- **SHORT PROBLEM**
Copy every line from the records below that holds the word "Python".

======== ENTRIES SHOWN ========

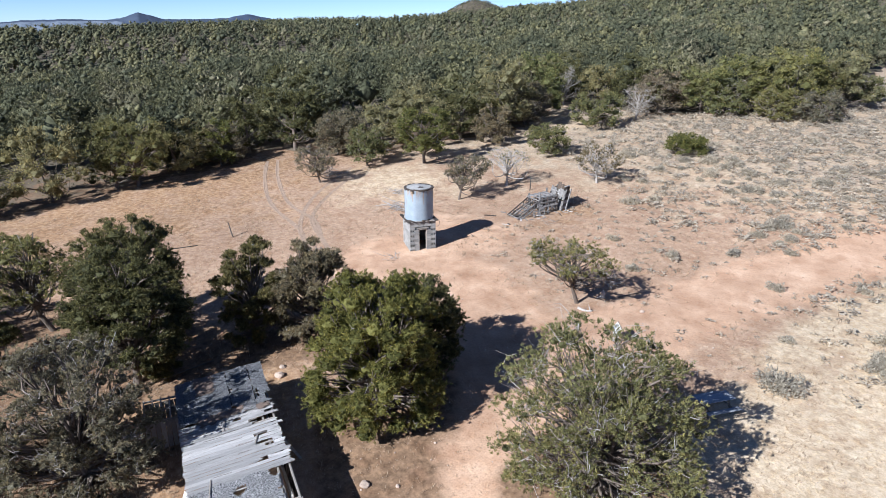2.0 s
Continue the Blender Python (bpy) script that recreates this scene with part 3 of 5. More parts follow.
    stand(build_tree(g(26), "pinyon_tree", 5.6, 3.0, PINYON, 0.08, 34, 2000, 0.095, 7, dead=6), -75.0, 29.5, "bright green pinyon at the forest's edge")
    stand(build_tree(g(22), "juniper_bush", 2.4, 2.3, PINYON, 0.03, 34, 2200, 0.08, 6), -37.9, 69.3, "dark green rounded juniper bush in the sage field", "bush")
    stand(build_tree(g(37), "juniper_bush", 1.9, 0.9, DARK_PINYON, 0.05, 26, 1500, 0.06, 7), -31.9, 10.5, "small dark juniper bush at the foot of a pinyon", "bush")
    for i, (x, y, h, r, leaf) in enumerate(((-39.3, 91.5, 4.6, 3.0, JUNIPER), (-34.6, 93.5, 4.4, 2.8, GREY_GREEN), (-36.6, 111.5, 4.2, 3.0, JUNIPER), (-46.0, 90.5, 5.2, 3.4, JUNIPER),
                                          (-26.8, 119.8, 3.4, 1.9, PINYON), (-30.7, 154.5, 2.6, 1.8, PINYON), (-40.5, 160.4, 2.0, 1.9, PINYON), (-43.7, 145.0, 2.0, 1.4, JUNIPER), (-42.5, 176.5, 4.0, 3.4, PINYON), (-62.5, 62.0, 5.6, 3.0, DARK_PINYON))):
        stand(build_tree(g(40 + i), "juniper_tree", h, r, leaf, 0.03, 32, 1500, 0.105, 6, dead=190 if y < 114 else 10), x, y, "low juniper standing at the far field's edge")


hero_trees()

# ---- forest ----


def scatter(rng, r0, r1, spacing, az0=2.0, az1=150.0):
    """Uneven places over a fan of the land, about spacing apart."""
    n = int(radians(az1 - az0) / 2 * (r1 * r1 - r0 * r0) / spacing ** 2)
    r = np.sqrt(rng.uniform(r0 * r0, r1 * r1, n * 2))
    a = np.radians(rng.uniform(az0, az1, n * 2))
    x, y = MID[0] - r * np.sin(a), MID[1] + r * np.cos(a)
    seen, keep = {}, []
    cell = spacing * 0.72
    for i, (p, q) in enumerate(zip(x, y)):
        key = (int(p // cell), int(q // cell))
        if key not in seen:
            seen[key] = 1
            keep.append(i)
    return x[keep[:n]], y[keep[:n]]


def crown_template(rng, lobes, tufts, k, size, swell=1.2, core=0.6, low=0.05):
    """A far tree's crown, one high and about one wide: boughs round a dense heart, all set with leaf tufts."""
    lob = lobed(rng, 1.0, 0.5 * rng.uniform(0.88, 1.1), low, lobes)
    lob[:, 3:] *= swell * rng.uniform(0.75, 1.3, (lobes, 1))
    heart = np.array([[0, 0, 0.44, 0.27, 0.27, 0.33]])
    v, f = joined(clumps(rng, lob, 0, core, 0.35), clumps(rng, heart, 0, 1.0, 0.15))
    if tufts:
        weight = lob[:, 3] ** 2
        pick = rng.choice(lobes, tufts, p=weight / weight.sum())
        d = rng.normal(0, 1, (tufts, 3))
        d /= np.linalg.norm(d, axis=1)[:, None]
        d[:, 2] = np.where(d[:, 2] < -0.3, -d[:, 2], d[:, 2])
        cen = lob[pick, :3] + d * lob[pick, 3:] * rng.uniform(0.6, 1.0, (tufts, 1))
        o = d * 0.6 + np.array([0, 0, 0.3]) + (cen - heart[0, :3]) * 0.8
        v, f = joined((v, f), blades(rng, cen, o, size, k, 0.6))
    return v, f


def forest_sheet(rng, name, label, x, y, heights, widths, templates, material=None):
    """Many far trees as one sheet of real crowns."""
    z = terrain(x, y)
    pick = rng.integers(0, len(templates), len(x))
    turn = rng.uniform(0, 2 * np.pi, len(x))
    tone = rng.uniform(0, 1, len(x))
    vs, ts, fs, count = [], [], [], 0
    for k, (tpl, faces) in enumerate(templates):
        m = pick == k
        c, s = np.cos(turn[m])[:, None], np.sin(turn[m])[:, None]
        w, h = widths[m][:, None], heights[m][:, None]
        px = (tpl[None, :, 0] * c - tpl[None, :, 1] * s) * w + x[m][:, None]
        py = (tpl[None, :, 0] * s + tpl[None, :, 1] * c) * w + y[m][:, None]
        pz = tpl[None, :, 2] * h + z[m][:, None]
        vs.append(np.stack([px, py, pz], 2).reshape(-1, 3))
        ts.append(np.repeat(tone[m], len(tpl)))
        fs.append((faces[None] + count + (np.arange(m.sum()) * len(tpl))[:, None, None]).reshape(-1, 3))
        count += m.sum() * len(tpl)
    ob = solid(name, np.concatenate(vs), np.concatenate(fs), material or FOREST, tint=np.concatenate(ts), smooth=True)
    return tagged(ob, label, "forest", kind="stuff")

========
======== ENTRIES SHOWN ========

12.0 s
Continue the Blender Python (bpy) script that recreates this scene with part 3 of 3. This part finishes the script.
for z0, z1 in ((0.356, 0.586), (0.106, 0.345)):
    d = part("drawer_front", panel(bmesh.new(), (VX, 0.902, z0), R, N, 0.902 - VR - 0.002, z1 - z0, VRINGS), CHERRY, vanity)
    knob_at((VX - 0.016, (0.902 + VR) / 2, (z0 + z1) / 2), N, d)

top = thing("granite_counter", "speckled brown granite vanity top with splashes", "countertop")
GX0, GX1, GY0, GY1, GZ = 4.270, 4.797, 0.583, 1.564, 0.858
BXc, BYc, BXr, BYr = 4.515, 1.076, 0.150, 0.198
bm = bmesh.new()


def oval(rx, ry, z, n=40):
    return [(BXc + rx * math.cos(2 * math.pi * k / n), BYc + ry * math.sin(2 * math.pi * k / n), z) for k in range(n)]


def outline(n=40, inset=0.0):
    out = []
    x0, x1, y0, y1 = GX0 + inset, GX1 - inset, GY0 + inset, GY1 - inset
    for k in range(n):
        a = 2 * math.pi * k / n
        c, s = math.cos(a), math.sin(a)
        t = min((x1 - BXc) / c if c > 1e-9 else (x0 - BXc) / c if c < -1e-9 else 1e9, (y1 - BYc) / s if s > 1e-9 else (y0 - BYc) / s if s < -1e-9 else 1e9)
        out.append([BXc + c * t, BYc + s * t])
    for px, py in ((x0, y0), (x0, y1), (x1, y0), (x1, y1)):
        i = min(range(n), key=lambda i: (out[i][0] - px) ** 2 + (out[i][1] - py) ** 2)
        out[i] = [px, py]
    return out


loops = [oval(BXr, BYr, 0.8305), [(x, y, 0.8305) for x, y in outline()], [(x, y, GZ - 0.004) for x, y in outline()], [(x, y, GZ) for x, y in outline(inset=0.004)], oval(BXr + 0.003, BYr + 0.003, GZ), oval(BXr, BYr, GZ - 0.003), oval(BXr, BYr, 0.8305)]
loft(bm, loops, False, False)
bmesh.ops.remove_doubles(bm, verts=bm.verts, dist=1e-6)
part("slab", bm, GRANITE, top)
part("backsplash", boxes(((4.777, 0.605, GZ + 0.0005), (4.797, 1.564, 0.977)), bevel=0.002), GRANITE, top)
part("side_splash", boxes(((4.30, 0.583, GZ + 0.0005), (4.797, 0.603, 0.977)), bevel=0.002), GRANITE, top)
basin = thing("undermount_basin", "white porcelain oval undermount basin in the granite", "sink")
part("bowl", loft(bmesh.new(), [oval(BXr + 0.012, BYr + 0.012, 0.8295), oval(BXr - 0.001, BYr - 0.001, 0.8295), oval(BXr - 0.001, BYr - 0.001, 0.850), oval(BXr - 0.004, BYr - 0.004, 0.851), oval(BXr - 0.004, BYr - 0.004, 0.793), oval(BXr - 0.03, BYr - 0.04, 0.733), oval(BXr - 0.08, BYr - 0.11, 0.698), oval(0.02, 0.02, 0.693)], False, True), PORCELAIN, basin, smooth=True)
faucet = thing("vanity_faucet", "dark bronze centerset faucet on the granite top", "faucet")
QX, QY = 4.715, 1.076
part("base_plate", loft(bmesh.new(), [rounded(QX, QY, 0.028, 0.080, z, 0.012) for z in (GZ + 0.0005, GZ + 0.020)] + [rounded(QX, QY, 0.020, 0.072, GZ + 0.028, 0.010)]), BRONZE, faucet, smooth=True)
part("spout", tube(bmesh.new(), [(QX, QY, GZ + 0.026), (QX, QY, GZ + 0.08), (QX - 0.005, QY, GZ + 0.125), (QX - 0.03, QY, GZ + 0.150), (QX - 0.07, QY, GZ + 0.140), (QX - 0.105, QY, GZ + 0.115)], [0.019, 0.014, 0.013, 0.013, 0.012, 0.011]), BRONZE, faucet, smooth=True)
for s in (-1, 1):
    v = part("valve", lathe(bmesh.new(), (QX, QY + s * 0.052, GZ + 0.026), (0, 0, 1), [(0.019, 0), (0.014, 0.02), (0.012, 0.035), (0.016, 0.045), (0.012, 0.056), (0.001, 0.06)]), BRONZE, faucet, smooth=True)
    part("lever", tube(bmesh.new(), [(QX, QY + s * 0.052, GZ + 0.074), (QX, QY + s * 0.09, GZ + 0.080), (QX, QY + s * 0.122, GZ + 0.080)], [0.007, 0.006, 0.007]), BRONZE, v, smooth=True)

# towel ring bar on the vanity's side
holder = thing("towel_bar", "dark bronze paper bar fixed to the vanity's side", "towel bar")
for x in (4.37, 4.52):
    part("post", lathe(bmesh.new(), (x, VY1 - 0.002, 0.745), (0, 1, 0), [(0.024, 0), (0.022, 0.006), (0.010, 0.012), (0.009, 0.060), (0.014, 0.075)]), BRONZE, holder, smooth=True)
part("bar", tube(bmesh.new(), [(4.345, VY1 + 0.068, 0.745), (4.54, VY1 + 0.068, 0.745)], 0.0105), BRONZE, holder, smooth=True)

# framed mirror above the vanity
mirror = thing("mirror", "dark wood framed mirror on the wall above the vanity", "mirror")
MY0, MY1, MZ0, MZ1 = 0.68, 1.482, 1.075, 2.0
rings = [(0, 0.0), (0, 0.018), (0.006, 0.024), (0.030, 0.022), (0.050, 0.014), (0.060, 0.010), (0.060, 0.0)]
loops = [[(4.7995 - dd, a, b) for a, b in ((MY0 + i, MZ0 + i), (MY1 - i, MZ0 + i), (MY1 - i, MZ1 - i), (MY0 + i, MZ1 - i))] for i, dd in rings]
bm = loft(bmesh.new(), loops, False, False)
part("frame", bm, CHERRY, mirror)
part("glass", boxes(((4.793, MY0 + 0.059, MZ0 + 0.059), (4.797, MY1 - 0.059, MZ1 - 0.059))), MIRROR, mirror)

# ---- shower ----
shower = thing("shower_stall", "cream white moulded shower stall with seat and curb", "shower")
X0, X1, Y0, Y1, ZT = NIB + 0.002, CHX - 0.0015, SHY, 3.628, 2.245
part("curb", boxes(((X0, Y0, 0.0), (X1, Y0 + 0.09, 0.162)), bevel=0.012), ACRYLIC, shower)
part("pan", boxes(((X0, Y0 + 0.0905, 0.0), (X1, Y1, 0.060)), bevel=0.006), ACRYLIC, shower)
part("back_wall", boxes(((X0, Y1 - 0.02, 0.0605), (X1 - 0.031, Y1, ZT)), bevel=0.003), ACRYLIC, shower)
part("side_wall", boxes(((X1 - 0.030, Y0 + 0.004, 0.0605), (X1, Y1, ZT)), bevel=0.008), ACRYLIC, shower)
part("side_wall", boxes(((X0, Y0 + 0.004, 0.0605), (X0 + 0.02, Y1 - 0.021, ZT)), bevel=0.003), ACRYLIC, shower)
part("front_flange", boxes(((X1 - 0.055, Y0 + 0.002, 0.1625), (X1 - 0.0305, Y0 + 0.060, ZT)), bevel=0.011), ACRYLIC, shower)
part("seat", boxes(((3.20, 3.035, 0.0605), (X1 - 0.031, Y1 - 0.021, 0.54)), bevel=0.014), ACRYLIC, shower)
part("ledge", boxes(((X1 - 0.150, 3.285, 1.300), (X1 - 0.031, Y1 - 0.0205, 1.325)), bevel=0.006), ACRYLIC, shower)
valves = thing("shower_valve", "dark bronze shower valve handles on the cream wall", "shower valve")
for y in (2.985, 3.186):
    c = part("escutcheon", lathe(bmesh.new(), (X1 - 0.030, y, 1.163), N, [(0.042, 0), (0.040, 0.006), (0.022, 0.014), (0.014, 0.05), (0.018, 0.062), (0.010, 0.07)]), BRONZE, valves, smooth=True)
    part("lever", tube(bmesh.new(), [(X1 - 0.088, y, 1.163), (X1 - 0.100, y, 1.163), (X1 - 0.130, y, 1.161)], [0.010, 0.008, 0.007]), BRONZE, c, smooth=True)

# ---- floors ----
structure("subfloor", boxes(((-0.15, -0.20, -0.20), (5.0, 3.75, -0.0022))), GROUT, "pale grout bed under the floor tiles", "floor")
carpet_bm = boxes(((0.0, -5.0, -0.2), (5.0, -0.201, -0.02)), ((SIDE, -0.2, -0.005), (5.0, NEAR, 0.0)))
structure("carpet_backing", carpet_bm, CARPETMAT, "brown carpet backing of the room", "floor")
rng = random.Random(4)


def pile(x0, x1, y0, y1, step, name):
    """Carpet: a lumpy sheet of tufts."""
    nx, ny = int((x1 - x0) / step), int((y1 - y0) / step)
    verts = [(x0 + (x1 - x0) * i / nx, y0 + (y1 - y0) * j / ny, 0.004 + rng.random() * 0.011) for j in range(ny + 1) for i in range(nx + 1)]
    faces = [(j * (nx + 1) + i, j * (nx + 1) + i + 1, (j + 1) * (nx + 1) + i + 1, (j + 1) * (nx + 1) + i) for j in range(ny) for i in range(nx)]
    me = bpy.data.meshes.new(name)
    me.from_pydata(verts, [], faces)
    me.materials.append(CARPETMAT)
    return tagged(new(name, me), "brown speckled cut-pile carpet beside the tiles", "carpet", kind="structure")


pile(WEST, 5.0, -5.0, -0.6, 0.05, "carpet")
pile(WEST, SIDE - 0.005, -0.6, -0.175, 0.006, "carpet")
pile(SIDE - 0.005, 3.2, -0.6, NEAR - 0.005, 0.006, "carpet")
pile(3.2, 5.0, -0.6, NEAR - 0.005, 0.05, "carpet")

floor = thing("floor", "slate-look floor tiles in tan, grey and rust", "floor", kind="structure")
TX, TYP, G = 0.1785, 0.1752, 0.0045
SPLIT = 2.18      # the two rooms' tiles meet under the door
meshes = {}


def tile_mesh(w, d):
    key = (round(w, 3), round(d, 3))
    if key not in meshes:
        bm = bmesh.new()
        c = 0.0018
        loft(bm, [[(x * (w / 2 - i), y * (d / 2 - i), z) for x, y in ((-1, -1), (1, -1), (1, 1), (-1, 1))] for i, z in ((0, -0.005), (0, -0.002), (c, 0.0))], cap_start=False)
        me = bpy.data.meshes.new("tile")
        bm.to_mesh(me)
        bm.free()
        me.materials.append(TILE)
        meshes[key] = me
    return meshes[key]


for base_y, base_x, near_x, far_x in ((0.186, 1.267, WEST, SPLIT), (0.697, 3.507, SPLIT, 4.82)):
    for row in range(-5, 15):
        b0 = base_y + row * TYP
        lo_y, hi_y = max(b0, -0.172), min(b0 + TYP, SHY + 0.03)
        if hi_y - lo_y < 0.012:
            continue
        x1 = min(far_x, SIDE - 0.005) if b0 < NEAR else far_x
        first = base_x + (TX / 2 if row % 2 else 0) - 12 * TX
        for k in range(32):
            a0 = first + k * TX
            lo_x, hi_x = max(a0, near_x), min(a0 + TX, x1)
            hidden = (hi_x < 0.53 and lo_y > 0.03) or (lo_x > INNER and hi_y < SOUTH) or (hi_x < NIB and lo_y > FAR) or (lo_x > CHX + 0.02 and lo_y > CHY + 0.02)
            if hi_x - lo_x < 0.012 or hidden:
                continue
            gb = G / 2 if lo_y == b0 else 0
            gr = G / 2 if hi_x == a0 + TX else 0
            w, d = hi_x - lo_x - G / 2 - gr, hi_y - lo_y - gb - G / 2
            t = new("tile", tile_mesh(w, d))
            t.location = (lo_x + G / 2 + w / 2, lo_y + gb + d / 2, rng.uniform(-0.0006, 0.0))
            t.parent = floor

========
======== ENTRIES SHOWN ========

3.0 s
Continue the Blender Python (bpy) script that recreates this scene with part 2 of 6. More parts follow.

========

- **WRITTEN ANSWER**
Continue the Blender Python (bpy) script that recreates this scene with part 3 of 5. More parts follow.
Continue the Blender Python (bpy) script that recreates this scene with part 3 of 3. This part finishes the script.
Continue the Blender Python (bpy) script that recreates this scene with part 2 of 6. More parts follow.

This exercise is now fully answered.